§ **Excerpted records**:
===============

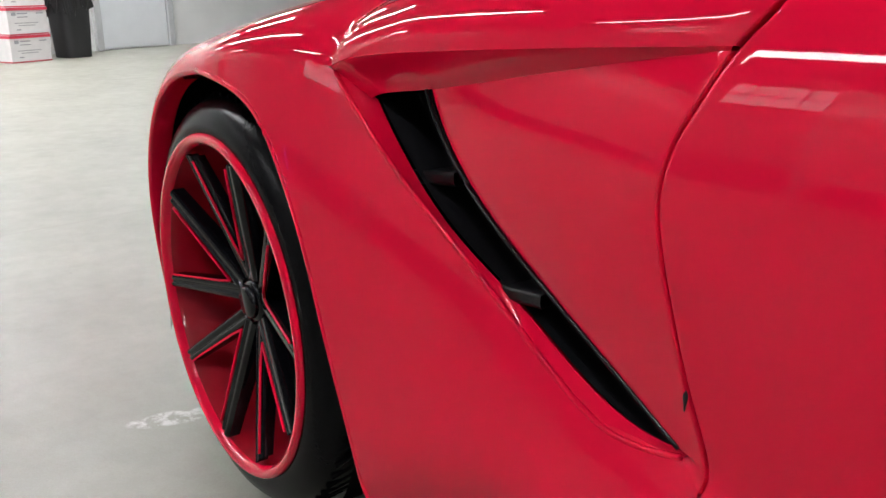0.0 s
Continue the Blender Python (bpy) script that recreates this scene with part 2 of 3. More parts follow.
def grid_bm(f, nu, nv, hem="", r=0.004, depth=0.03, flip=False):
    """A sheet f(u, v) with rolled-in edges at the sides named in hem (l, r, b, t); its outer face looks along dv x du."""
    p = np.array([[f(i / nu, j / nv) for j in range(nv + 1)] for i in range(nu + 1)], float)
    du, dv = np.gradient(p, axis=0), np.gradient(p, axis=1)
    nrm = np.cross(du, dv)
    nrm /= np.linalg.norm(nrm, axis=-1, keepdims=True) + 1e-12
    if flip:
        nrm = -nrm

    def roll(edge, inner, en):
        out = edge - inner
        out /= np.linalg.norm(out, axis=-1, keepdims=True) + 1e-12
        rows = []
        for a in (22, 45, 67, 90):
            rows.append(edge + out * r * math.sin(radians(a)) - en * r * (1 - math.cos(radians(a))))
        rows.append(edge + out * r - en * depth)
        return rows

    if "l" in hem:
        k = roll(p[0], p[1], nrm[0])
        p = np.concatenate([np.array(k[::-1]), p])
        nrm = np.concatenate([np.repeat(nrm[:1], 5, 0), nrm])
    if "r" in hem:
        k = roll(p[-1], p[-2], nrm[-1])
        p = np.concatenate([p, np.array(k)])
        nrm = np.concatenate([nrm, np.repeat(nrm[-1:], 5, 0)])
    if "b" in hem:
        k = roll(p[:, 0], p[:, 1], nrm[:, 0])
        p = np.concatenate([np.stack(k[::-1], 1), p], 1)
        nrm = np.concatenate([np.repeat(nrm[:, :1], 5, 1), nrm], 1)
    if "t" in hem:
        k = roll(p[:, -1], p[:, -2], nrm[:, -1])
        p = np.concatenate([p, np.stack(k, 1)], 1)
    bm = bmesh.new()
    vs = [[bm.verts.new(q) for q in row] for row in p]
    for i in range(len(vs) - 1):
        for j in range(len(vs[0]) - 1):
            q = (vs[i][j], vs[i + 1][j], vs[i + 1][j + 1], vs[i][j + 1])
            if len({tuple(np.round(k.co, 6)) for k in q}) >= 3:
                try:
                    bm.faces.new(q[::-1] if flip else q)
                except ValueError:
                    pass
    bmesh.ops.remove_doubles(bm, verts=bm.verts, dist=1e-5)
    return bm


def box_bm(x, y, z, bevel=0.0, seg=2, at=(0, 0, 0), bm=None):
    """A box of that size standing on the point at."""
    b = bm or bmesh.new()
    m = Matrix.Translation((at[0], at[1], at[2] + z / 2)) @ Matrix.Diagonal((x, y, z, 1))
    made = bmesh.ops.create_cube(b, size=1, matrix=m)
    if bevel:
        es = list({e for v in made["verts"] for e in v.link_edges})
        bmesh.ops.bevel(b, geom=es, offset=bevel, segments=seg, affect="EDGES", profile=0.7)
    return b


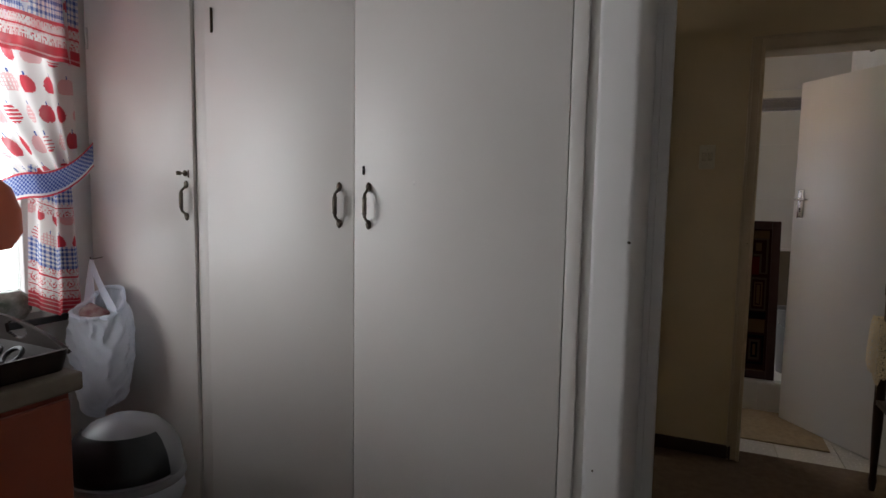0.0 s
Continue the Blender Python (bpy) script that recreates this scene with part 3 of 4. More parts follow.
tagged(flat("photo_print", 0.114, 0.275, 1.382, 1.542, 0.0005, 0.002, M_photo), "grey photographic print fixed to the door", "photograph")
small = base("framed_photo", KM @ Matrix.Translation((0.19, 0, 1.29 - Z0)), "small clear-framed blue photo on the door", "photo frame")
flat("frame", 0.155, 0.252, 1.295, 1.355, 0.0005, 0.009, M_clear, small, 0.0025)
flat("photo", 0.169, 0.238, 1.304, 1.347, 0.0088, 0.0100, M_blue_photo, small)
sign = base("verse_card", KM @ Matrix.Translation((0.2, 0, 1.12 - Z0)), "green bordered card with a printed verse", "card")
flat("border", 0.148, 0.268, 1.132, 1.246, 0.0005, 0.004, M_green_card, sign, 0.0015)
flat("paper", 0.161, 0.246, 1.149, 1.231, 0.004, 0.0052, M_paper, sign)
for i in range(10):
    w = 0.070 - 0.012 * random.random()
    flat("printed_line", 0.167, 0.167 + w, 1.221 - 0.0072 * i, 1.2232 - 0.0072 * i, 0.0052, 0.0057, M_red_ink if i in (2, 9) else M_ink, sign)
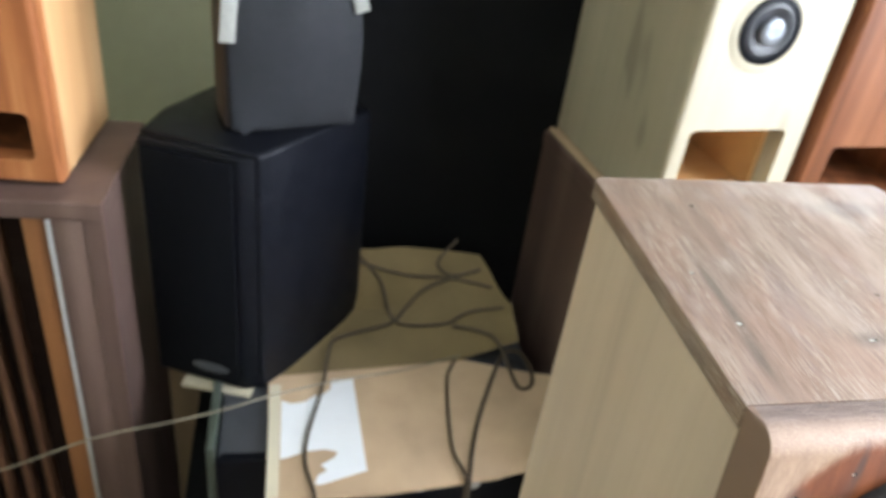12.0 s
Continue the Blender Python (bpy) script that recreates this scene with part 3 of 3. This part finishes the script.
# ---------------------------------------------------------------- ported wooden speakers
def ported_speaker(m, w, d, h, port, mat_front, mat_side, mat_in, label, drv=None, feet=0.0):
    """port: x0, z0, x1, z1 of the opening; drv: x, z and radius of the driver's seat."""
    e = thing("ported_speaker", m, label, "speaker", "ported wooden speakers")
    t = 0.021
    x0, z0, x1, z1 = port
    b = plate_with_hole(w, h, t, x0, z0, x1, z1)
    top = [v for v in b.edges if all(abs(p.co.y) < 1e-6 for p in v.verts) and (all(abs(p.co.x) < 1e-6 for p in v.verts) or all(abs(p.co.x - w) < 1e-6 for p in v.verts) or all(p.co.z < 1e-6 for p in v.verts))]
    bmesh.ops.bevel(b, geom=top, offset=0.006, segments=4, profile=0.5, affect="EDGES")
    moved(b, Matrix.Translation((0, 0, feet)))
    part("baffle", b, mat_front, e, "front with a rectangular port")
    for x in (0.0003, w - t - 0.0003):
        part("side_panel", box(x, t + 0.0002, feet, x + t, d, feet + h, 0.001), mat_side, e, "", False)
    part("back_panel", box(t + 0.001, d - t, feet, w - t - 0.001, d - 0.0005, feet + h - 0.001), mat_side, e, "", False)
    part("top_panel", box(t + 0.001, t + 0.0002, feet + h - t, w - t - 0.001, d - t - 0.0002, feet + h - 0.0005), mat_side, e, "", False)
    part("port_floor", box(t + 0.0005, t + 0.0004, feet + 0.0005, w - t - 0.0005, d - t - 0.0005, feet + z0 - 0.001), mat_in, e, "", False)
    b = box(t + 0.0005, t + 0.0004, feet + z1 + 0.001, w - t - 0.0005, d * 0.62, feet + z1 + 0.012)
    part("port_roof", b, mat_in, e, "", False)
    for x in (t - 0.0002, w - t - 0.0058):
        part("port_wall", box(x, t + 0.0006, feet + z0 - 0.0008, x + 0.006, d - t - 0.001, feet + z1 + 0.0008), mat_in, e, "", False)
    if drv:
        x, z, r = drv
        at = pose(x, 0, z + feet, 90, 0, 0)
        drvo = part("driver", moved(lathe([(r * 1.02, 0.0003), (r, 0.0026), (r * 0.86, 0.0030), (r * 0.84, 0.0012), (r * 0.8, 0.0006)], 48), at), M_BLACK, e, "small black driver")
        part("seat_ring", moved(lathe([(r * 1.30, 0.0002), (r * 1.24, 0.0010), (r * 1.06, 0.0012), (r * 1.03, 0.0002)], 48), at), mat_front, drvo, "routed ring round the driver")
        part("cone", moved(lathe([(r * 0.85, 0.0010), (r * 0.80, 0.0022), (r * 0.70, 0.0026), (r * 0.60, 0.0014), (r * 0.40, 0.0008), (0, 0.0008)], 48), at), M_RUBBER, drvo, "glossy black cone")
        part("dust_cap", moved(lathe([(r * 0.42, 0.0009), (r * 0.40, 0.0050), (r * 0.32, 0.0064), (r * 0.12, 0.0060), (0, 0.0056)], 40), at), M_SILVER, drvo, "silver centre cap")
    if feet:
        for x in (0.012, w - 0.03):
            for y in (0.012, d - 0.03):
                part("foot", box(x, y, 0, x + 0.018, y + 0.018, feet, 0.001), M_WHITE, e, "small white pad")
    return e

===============

Set the data above down again exactly as given, with no pictures.

§ **Result of this exercise**:
0.0 s
Continue the Blender Python (bpy) script that recreates this scene with part 2 of 3. More parts follow.
def grid_bm(f, nu, nv, hem="", r=0.004, depth=0.03, flip=False):
    """A sheet f(u, v) with rolled-in edges at the sides named in hem (l, r, b, t); its outer face looks along dv x du."""
    p = np.array([[f(i / nu, j / nv) for j in range(nv + 1)] for i in range(nu + 1)], float)
    du, dv = np.gradient(p, axis=0), np.gradient(p, axis=1)
    nrm = np.cross(du, dv)
    nrm /= np.linalg.norm(nrm, axis=-1, keepdims=True) + 1e-12
    if flip:
        nrm = -nrm

    def roll(edge, inner, en):
        out = edge - inner
        out /= np.linalg.norm(out, axis=-1, keepdims=True) + 1e-12
        rows = []
        for a in (22, 45, 67, 90):
            rows.append(edge + out * r * math.sin(radians(a)) - en * r * (1 - math.cos(radians(a))))
        rows.append(edge + out * r - en * depth)
        return rows

    if "l" in hem:
        k = roll(p[0], p[1], nrm[0])
        p = np.concatenate([np.array(k[::-1]), p])
        nrm = np.concatenate([np.repeat(nrm[:1], 5, 0), nrm])
    if "r" in hem:
        k = roll(p[-1], p[-2], nrm[-1])
        p = np.concatenate([p, np.array(k)])
        nrm = np.concatenate([nrm, np.repeat(nrm[-1:], 5, 0)])
    if "b" in hem:
        k = roll(p[:, 0], p[:, 1], nrm[:, 0])
        p = np.concatenate([np.stack(k[::-1], 1), p], 1)
        nrm = np.concatenate([np.repeat(nrm[:, :1], 5, 1), nrm], 1)
    if "t" in hem:
        k = roll(p[:, -1], p[:, -2], nrm[:, -1])
        p = np.concatenate([p, np.stack(k, 1)], 1)
    bm = bmesh.new()
    vs = [[bm.verts.new(q) for q in row] for row in p]
    for i in range(len(vs) - 1):
        for j in range(len(vs[0]) - 1):
            q = (vs[i][j], vs[i + 1][j], vs[i + 1][j + 1], vs[i][j + 1])
            if len({tuple(np.round(k.co, 6)) for k in q}) >= 3:
                try:
                    bm.faces.new(q[::-1] if flip else q)
                except ValueError:
                    pass
    bmesh.ops.remove_doubles(bm, verts=bm.verts, dist=1e-5)
    return bm


def box_bm(x, y, z, bevel=0.0, seg=2, at=(0, 0, 0), bm=None):
    """A box of that size standing on the point at."""
    b = bm or bmesh.new()
    m = Matrix.Translation((at[0], at[1], at[2] + z / 2)) @ Matrix.Diagonal((x, y, z, 1))
    made = bmesh.ops.create_cube(b, size=1, matrix=m)
    if bevel:
        es = list({e for v in made["verts"] for e in v.link_edges})
        bmesh.ops.bevel(b, geom=es, offset=bevel, segments=seg, affect="EDGES", profile=0.7)
    return b


0.0 s
Continue the Blender Python (bpy) script that recreates this scene with part 3 of 4. More parts follow.
tagged(flat("photo_print", 0.114, 0.275, 1.382, 1.542, 0.0005, 0.002, M_photo), "grey photographic print fixed to the door", "photograph")
small = base("framed_photo", KM @ Matrix.Translation((0.19, 0, 1.29 - Z0)), "small clear-framed blue photo on the door", "photo frame")
flat("frame", 0.155, 0.252, 1.295, 1.355, 0.0005, 0.009, M_clear, small, 0.0025)
flat("photo", 0.169, 0.238, 1.304, 1.347, 0.0088, 0.0100, M_blue_photo, small)
sign = base("verse_card", KM @ Matrix.Translation((0.2, 0, 1.12 - Z0)), "green bordered card with a printed verse", "card")
flat("border", 0.148, 0.268, 1.132, 1.246, 0.0005, 0.004, M_green_card, sign, 0.0015)
flat("paper", 0.161, 0.246, 1.149, 1.231, 0.004, 0.0052, M_paper, sign)
for i in range(10):
    w = 0.070 - 0.012 * random.random()
    flat("printed_line", 0.167, 0.167 + w, 1.221 - 0.0072 * i, 1.2232 - 0.0072 * i, 0.0052, 0.0057, M_red_ink if i in (2, 9) else M_ink, sign)
12.0 s
Continue the Blender Python (bpy) script that recreates this scene with part 3 of 3. This part finishes the script.
# ---------------------------------------------------------------- ported wooden speakers
def ported_speaker(m, w, d, h, port, mat_front, mat_side, mat_in, label, drv=None, feet=0.0):
    """port: x0, z0, x1, z1 of the opening; drv: x, z and radius of the driver's seat."""
    e = thing("ported_speaker", m, label, "speaker", "ported wooden speakers")
    t = 0.021
    x0, z0, x1, z1 = port
    b = plate_with_hole(w, h, t, x0, z0, x1, z1)
    top = [v for v in b.edges if all(abs(p.co.y) < 1e-6 for p in v.verts) and (all(abs(p.co.x) < 1e-6 for p in v.verts) or all(abs(p.co.x - w) < 1e-6 for p in v.verts) or all(p.co.z < 1e-6 for p in v.verts))]
    bmesh.ops.bevel(b, geom=top, offset=0.006, segments=4, profile=0.5, affect="EDGES")
    moved(b, Matrix.Translation((0, 0, feet)))
    part("baffle", b, mat_front, e, "front with a rectangular port")
    for x in (0.0003, w - t - 0.0003):
        part("side_panel", box(x, t + 0.0002, feet, x + t, d, feet + h, 0.001), mat_side, e, "", False)
    part("back_panel", box(t + 0.001, d - t, feet, w - t - 0.001, d - 0.0005, feet + h - 0.001), mat_side, e, "", False)
    part("top_panel", box(t + 0.001, t + 0.0002, feet + h - t, w - t - 0.001, d - t - 0.0002, feet + h - 0.0005), mat_side, e, "", False)
    part("port_floor", box(t + 0.0005, t + 0.0004, feet + 0.0005, w - t - 0.0005, d - t - 0.0005, feet + z0 - 0.001), mat_in, e, "", False)
    b = box(t + 0.0005, t + 0.0004, feet + z1 + 0.001, w - t - 0.0005, d * 0.62, feet + z1 + 0.012)
    part("port_roof", b, mat_in, e, "", False)
    for x in (t - 0.0002, w - t - 0.0058):
        part("port_wall", box(x, t + 0.0006, feet + z0 - 0.0008, x + 0.006, d - t - 0.001, feet + z1 + 0.0008), mat_in, e, "", False)
    if drv:
        x, z, r = drv
        at = pose(x, 0, z + feet, 90, 0, 0)
        drvo = part("driver", moved(lathe([(r * 1.02, 0.0003), (r, 0.0026), (r * 0.86, 0.0030), (r * 0.84, 0.0012), (r * 0.8, 0.0006)], 48), at), M_BLACK, e, "small black driver")
        part("seat_ring", moved(lathe([(r * 1.30, 0.0002), (r * 1.24, 0.0010), (r * 1.06, 0.0012), (r * 1.03, 0.0002)], 48), at), mat_front, drvo, "routed ring round the driver")
        part("cone", moved(lathe([(r * 0.85, 0.0010), (r * 0.80, 0.0022), (r * 0.70, 0.0026), (r * 0.60, 0.0014), (r * 0.40, 0.0008), (0, 0.0008)], 48), at), M_RUBBER, drvo, "glossy black cone")
        part("dust_cap", moved(lathe([(r * 0.42, 0.0009), (r * 0.40, 0.0050), (r * 0.32, 0.0064), (r * 0.12, 0.0060), (0, 0.0056)], 40), at), M_SILVER, drvo, "silver centre cap")
    if feet:
        for x in (0.012, w - 0.03):
            for y in (0.012, d - 0.03):
                part("foot", box(x, y, 0, x + 0.018, y + 0.018, feet, 0.001), M_WHITE, e, "small white pad")
    return e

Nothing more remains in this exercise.